__What needs to be done__. Retype, exactly as written, every line from the one containing "ob[key] = value" down to the one containing "scene.view_settings.keyframe_insert(path, frame=frame(t))", including both, and nothing else.

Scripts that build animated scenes

══════════════════════════════

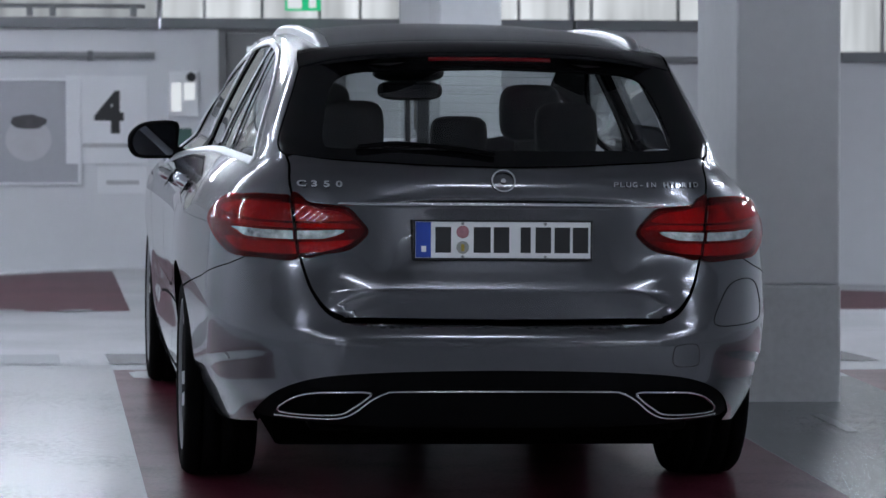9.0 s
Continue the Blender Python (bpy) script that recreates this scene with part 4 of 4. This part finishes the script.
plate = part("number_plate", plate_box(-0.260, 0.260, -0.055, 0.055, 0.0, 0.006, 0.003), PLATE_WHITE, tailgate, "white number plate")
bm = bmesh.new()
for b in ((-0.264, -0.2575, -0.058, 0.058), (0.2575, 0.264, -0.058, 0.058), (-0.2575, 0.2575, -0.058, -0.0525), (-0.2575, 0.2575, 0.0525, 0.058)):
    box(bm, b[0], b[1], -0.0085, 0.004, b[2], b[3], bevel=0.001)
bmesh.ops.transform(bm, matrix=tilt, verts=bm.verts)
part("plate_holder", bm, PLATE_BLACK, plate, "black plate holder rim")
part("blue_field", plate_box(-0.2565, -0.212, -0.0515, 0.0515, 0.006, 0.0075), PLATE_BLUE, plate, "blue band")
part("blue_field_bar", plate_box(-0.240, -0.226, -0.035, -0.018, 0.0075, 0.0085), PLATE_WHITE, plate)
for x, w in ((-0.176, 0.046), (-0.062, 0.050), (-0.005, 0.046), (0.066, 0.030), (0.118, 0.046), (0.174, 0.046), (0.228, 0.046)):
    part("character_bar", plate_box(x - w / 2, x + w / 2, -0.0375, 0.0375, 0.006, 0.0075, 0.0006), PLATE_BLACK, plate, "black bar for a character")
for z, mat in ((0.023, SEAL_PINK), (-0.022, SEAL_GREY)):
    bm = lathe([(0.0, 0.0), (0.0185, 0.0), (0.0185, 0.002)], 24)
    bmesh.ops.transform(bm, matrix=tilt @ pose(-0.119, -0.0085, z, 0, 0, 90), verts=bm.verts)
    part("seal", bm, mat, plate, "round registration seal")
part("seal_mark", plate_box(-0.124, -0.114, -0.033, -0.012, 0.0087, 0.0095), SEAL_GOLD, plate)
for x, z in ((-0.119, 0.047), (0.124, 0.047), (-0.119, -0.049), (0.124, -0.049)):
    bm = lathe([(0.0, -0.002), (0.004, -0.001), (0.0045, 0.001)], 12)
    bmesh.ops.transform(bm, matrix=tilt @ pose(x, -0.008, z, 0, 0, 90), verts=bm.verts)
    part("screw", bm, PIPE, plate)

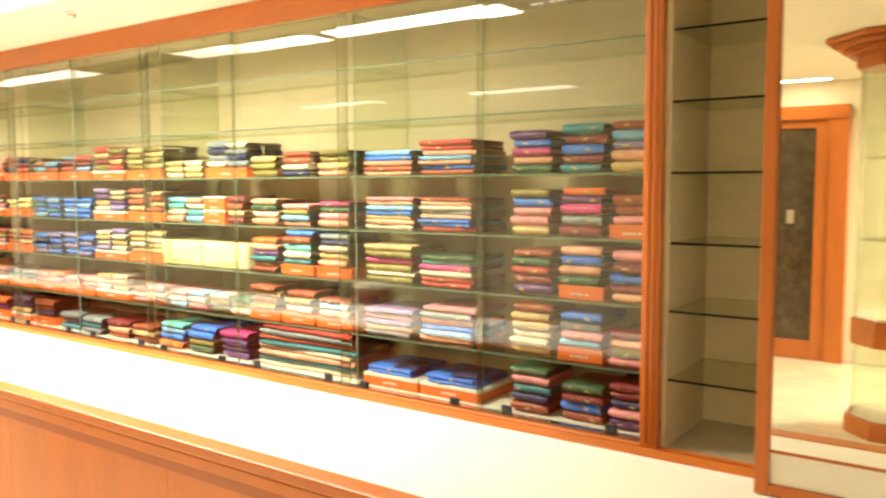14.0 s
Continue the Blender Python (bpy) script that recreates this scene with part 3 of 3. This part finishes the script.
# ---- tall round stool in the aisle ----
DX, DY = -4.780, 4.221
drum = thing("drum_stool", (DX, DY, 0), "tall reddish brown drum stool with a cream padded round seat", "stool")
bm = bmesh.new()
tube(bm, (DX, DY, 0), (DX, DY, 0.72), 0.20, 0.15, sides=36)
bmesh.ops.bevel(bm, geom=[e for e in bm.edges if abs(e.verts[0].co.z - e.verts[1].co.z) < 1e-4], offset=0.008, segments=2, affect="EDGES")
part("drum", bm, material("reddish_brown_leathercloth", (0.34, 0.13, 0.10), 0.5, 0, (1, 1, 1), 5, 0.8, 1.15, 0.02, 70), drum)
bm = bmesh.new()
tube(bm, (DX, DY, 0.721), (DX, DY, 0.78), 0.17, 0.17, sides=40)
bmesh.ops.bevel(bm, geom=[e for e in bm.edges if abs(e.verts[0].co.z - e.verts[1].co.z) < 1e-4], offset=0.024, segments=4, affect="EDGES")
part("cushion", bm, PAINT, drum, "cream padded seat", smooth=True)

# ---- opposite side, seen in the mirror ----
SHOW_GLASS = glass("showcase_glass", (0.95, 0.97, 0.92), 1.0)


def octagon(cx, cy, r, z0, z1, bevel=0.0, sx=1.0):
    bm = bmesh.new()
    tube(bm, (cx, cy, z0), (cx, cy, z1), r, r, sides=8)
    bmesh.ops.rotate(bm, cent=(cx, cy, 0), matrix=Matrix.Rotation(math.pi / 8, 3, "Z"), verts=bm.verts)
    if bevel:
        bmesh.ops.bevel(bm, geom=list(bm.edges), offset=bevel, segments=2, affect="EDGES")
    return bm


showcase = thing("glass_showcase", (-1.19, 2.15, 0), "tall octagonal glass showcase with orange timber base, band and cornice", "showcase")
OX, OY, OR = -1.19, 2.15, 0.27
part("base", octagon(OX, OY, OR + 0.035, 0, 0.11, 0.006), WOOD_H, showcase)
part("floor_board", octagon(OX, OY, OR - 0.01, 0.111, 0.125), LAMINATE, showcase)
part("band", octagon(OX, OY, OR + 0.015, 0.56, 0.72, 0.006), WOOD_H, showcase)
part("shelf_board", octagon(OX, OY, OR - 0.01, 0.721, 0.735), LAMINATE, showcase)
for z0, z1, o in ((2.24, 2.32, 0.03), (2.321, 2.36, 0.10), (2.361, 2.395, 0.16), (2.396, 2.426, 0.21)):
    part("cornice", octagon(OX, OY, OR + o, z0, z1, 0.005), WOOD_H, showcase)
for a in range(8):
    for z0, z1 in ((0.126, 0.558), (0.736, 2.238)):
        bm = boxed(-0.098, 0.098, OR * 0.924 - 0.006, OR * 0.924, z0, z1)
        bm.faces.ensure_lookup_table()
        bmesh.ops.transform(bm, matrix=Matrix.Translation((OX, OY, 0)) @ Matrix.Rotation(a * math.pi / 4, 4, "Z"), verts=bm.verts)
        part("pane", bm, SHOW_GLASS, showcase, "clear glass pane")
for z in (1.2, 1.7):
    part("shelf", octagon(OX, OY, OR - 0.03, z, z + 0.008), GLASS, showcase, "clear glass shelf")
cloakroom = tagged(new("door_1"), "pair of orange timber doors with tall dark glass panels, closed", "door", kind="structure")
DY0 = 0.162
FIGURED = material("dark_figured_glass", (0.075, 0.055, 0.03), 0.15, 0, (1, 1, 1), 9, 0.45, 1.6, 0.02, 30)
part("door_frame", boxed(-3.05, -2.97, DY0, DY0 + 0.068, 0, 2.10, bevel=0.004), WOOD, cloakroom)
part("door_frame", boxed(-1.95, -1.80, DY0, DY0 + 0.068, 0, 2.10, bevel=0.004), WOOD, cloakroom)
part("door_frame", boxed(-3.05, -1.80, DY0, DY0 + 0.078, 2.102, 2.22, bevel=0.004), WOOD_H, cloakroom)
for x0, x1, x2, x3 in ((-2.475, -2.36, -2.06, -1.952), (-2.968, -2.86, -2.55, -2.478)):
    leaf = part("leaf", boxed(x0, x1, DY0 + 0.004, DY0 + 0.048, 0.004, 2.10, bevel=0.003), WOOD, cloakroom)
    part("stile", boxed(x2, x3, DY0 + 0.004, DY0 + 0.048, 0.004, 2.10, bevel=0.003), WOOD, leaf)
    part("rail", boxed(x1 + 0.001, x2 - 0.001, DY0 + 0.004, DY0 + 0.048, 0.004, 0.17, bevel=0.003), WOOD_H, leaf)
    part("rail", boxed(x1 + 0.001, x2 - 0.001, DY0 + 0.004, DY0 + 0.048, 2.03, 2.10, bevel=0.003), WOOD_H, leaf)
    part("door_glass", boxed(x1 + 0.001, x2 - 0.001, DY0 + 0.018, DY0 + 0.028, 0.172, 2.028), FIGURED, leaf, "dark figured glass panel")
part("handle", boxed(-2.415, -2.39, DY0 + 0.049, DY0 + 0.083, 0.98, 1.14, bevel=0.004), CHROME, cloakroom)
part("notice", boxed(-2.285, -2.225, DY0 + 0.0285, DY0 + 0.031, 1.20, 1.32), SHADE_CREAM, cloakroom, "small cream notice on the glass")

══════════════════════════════

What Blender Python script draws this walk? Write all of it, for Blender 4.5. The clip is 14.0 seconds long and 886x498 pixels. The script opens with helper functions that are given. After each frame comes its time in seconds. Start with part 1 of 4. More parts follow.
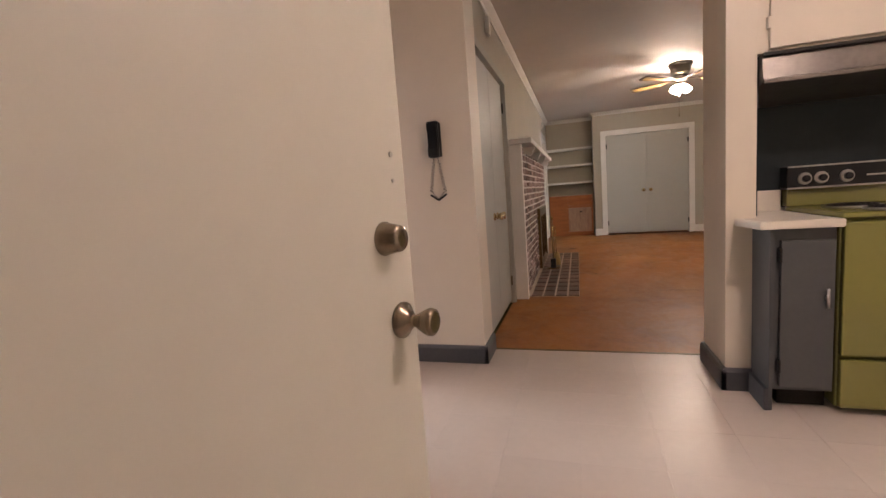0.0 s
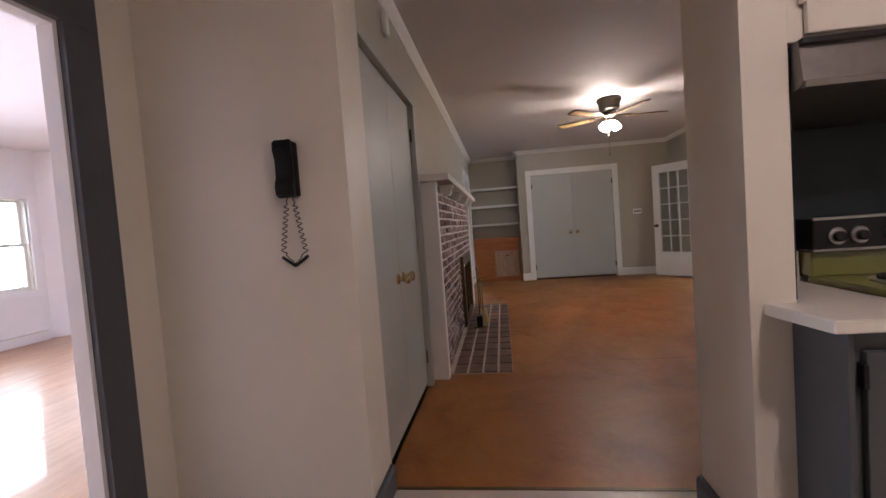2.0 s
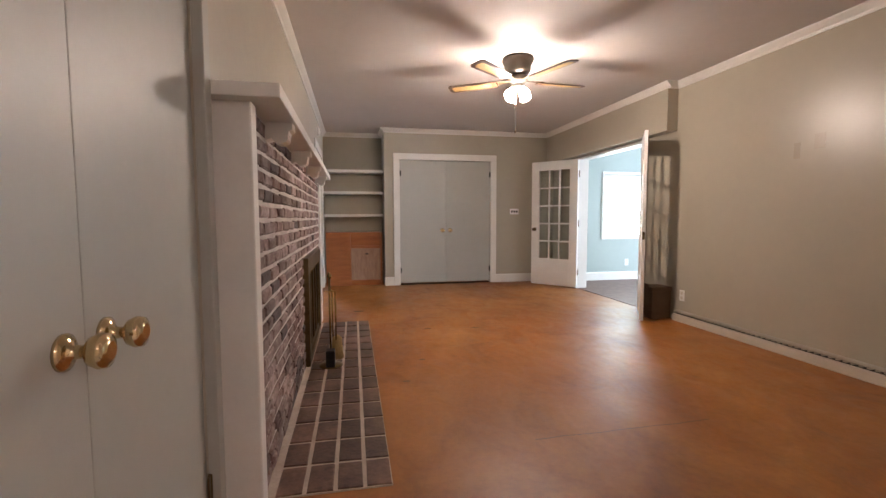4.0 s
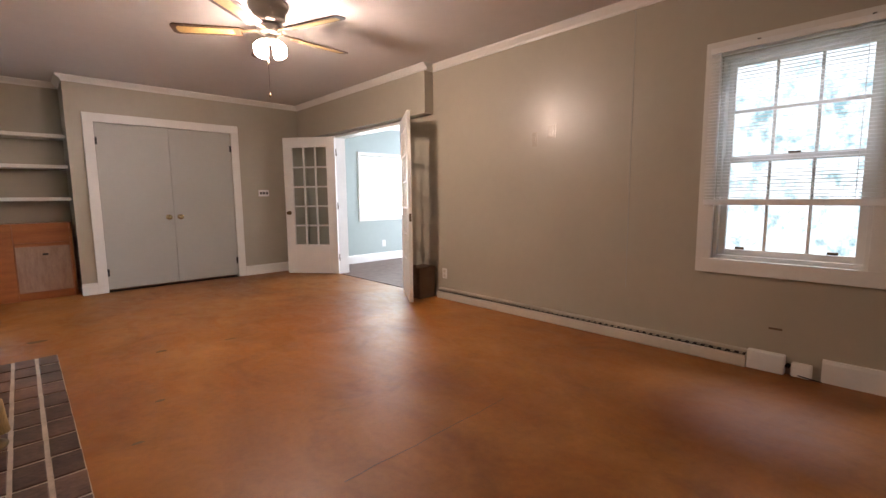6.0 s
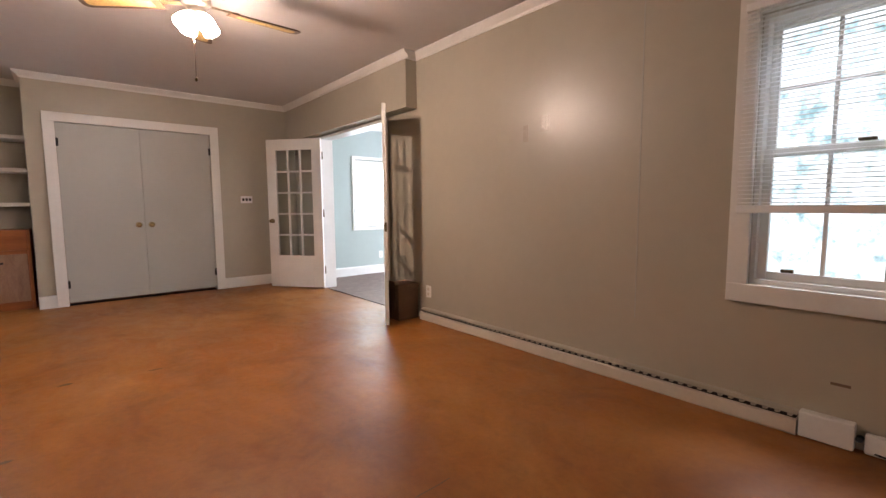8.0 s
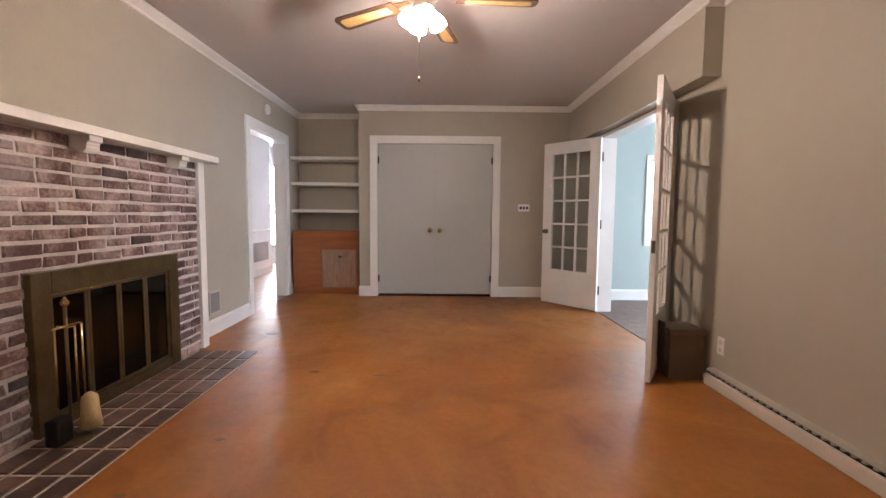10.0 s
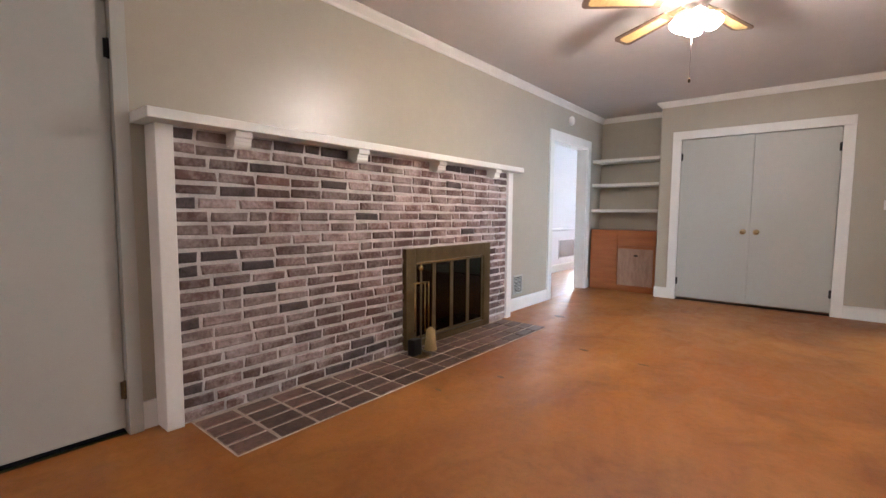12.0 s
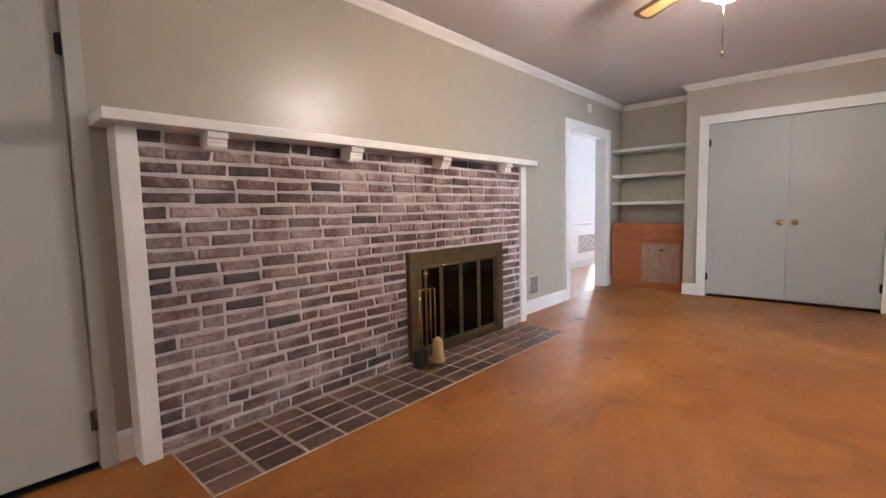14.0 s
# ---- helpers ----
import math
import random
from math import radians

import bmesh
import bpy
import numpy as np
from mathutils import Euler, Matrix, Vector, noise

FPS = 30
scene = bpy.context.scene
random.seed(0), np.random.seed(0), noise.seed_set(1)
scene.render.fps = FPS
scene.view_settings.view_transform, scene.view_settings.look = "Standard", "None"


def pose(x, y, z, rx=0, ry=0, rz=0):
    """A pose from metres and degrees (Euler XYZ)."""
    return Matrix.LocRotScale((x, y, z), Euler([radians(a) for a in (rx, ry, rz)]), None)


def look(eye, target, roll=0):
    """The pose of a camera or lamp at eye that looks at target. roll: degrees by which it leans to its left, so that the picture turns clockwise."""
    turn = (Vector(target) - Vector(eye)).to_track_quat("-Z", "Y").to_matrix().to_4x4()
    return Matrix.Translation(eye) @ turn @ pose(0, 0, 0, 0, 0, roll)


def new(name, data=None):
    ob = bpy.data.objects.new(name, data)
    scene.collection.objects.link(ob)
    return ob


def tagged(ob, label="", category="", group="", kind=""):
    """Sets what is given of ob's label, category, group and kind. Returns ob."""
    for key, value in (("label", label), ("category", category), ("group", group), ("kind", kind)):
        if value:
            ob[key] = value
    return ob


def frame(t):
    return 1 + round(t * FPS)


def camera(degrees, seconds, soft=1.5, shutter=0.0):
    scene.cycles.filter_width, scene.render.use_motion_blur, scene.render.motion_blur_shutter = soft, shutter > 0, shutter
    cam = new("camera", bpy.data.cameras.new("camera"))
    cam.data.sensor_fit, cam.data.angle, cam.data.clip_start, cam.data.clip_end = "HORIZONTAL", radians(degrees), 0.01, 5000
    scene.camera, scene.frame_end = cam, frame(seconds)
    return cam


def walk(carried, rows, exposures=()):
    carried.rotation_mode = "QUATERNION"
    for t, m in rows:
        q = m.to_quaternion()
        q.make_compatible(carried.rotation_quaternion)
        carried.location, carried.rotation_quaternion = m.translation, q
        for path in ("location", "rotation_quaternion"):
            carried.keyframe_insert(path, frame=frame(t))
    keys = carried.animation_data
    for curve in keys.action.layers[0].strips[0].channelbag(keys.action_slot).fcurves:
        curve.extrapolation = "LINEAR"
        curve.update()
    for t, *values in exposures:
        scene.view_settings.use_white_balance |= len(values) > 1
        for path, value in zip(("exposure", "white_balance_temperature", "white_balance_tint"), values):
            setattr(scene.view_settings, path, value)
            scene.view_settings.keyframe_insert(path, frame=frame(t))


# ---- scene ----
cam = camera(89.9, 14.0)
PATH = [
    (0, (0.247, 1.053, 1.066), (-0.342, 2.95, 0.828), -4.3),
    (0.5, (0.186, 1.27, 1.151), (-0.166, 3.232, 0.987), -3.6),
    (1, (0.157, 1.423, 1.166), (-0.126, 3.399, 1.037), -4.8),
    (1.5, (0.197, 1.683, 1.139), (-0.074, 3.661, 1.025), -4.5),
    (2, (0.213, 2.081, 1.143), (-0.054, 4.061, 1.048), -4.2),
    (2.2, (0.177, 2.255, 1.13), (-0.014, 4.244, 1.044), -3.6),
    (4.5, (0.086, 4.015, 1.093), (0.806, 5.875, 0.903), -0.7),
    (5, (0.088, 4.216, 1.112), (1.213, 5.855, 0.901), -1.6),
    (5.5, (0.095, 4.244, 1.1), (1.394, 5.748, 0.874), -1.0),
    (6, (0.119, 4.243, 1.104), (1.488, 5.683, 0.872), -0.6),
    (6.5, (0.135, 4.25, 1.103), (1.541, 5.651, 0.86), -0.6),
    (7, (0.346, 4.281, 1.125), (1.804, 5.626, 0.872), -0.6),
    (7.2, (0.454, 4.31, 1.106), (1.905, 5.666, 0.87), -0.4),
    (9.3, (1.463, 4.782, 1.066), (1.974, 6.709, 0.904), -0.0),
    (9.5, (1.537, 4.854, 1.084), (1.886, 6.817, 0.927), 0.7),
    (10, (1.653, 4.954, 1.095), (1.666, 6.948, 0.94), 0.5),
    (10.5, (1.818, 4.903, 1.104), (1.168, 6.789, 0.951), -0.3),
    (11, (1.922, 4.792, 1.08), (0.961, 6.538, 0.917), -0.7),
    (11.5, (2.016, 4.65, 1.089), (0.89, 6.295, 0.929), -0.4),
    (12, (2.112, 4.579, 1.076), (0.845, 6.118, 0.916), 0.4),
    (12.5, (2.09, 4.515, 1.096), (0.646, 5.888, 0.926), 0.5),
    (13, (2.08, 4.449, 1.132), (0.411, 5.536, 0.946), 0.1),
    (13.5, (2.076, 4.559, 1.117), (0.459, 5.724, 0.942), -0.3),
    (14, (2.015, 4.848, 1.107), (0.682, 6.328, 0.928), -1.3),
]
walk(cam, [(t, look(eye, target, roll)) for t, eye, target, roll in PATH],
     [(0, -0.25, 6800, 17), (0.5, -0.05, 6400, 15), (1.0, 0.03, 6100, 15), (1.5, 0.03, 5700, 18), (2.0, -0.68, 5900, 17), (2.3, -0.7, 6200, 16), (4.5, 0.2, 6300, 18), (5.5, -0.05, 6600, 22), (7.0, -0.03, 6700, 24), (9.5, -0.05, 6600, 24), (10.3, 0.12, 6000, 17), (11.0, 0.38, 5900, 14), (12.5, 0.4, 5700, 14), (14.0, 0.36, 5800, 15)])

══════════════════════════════

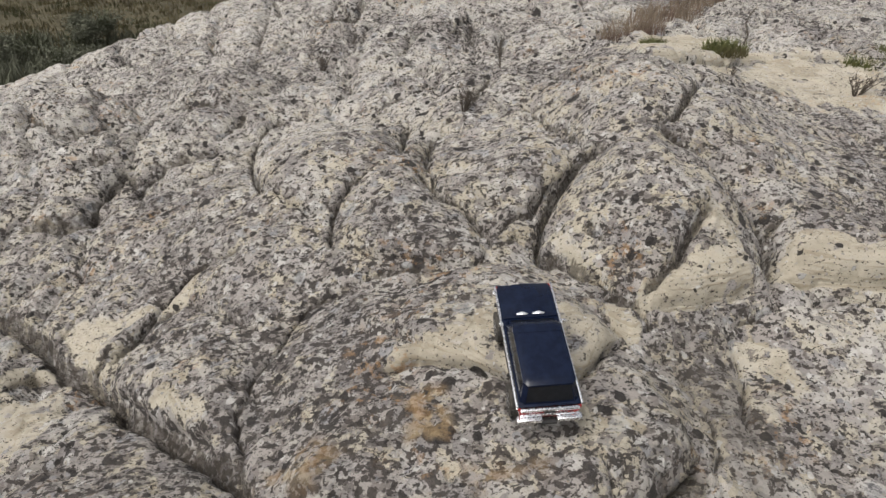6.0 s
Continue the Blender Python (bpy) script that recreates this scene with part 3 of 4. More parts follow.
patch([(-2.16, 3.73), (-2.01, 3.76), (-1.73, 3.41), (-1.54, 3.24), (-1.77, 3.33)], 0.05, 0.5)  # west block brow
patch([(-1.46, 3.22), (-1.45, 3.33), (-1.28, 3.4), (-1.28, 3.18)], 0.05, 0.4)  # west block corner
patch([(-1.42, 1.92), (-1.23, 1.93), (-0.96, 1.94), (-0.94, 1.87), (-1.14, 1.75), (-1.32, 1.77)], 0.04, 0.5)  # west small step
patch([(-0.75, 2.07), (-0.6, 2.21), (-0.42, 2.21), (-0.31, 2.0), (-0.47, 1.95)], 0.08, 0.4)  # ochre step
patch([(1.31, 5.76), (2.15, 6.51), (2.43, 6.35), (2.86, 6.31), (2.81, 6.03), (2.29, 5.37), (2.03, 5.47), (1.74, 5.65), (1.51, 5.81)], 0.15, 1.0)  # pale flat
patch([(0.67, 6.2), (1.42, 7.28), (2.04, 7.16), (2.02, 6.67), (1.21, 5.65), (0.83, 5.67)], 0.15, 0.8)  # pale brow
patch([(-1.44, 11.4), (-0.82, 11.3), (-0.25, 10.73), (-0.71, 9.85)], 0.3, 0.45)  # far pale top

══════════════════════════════

__Exercise answer__.
            ob[key] = value
    return ob


def frame(t):
    return 1 + round(t * FPS)


def camera(degrees, seconds, soft=1.5, shutter=0.0):
    scene.cycles.filter_width, scene.render.use_motion_blur, scene.render.motion_blur_shutter = soft, shutter > 0, shutter
    cam = new("camera", bpy.data.cameras.new("camera"))
    cam.data.sensor_fit, cam.data.angle, cam.data.clip_start, cam.data.clip_end = "HORIZONTAL", radians(degrees), 0.01, 5000
    scene.camera, scene.frame_end = cam, frame(seconds)
    return cam


def walk(carried, rows, exposures=()):
    carried.rotation_mode = "QUATERNION"
    for t, m in rows:
        q = m.to_quaternion()
        q.make_compatible(carried.rotation_quaternion)
        carried.location, carried.rotation_quaternion = m.translation, q
        for path in ("location", "rotation_quaternion"):
            carried.keyframe_insert(path, frame=frame(t))
    keys = carried.animation_data
    for curve in keys.action.layers[0].strips[0].channelbag(keys.action_slot).fcurves:
        curve.extrapolation = "LINEAR"
        curve.update()
    for t, *values in exposures:
        scene.view_settings.use_white_balance |= len(values) > 1
        for path, value in zip(("exposure", "white_balance_temperature", "white_balance_tint"), values):
            setattr(scene.view_settings, path, value)
            scene.view_settings.keyframe_insert(path, frame=frame(t))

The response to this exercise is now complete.